Scientists slowly break down the illusions created by our biased human perception, revealing what the universe actually looks like. In an incremental progress, each study adds a tiny bit of insight to our understanding.

But while the magic of science should make our eyes twinkle with excitement, we can still argue that the findings from every scientific experiment ever conducted are wrong, almost by necessity. They are just a bit more right (hopefully) than preceding studies.

That’s the beauty of science. It’s inherently self-critical and self-correcting. The status quo is never good enough. Scientists want to know more, always. And, lucky for them, there is always more to know.

You need just to look back through history to see the different iterations of facts to make this insight seem obvious. Aristotle thought that the heart was the home of intelligence, and believed that the brain was a cooling mechanism for it. Of course now this seems ridiculous, but give it time and I’m sure some of our facts today will seem equally misinformed.

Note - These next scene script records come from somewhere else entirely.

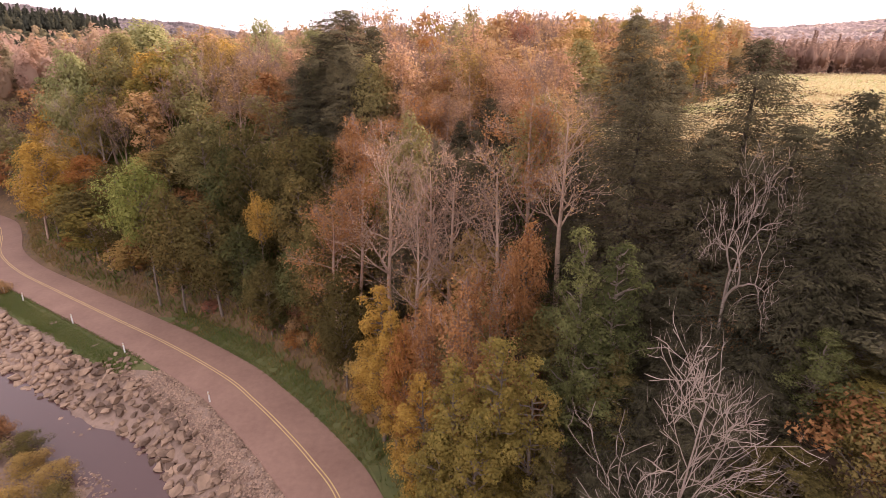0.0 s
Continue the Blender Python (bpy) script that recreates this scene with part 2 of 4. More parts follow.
def height(x, y):
    x, y = np.atleast_1d(x).astype(float), np.atleast_1d(y).astype(float)
    d, _ = road_d(x, y)
    plateau = 17.0 + 0.012 * (y - 60)
    low = 6 + 24 * sstep(-60, -135, x) * sstep(205, 330, y) + 22 * np.exp(-(((x + 420) / 120) ** 2 + ((y - 540) / 100) ** 2))
    off = sstep(150, 235, y) * sstep(95, 30, x - 0.25 * (y - 150))
    top = plateau * (1 - off) + low * off + 0.5 * waves(x, y, 9.0)
    z = np.where(d > 0, np.minimum(ROAD_Z - 0.15 + 0.35 * np.clip(d - 4.4, 0, 3.2) + 0.95 * np.clip(d - 7.6, 0, None), top), 0)
    soft = sstep(18, 40, d)
    z = np.where(d > 0, z * (1 - soft) + np.minimum(z, top) * soft, z)
    # towards the stream: verge, stone slope, bed, far bank
    e = -d - 2.0 * sstep(-32, -42, x) * sstep(30, 40, y)
    e = np.where(-d < 5.4, -d, np.maximum(e, 5.4))
    bed = ROAD_Z - 0.15 - 0.25 * sstep(3.6, 5.2, e) - 2.9 * sstep(5.0, 10.5, e) - 0.6 * sstep(10.0, 12.5, e)
    bed = bed + 0.7 * sstep(12.6, 15.4, e + 1.1 * waves(x, y, 3.0)) + 5.0 * sstep(17, 55, e) + 40 * sstep(60, 400, e)
    z = np.where(d > 0, z, bed)
    z = np.where(np.abs(d) < 4.2, ROAD_Z - 0.12, z)
    r, a = np.hypot(x, y - 13), np.degrees(np.arctan2(x, y - 13))
    left = 58 + 2000 * np.interp(a, [-90, -60, -37, -33, -29, -25, -22, -20, -16, -8], [0.04, 0.06, 0.0465, 0.041, 0.0325, 0.026, 0.0175, 0.012, -0.01, -0.03])
    mid = 60 + 2900 * np.interp(a, [-30, -20, -18, -14.5, -11, -9, -7, -3], [0.005, 0.017, 0.022, 0.0215, 0.0195, 0.015, 0.008, -0.02])
    right = 58 + 1850 * np.interp(a, [-8, -3.3, -1, 2.7, 5.6, 8.5, 11.4, 14, 17, 19.6, 22.3, 27, 30, 34, 36, 40, 60, 90],
                                  [-0.03, -0.005, 0.005, 0.0135, 0.0195, 0.029, 0.035, 0.036, 0.0345, 0.031, 0.0235, 0.0185, 0.017, 0.0205, 0.022, 0.026, 0.04, 0.03])
    far = np.where(np.abs(a) < 100, 67 + 4400 * np.interp(a, [-30, -23, -20, -14, -7, -3, 0, 5], [0.034, 0.0295, 0.027, 0.029, 0.0245, 0.021, 0.021, 0.019]) + 3 * np.sin(a * 1.1), 90)
    lumps = (9 * waves(x, y, 75.0) + 4 * waves(y, x, 31.0)) * sstep(480, 800, r)
    z = np.maximum(z, hill(r, 700, 2000, left, -10) + lumps)
    z = np.maximum(z, hill(r, 1500, 2900, mid, -60) + lumps)
    z = np.maximum(z, hill(r, 400, 1850, right, 2) + lumps * sstep(1900, 1300, r))
    return np.maximum(z, hill(r, 2600, 4400, far, -60))


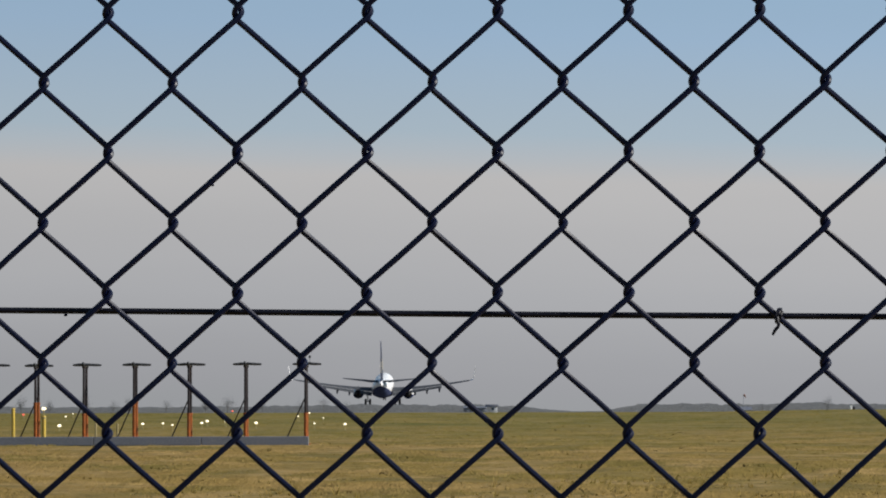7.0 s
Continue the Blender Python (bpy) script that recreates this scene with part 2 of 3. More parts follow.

Our understanding can always be improved upon. Even if it is wrong, it doesn’t make a preceding insight bad, it is often the necessary intermediary step to get our insight to where it is today.

So, it’s ok that society is post-fact. Facts are so last century.

But let’s make it our job as a society to encourage each other to find replicable and falsifiable evidence to support our views, and to logically argue our positions. In the process, please stop saying “because, science” to justify your argument, and using “FACT” as a preface to your statements. These are just the grown-up versions of “because I said so.” We need to remind each other to stay on our toes and to actually backup our claims.

Knowledge is like Schrödinger’s cat. Simultaneously reality and delusion. Truth and lie. The role of scientists is to slowly break into the box, listen to it, study it, so maybe, one day, we’ll find out whether our insights are dead or alive.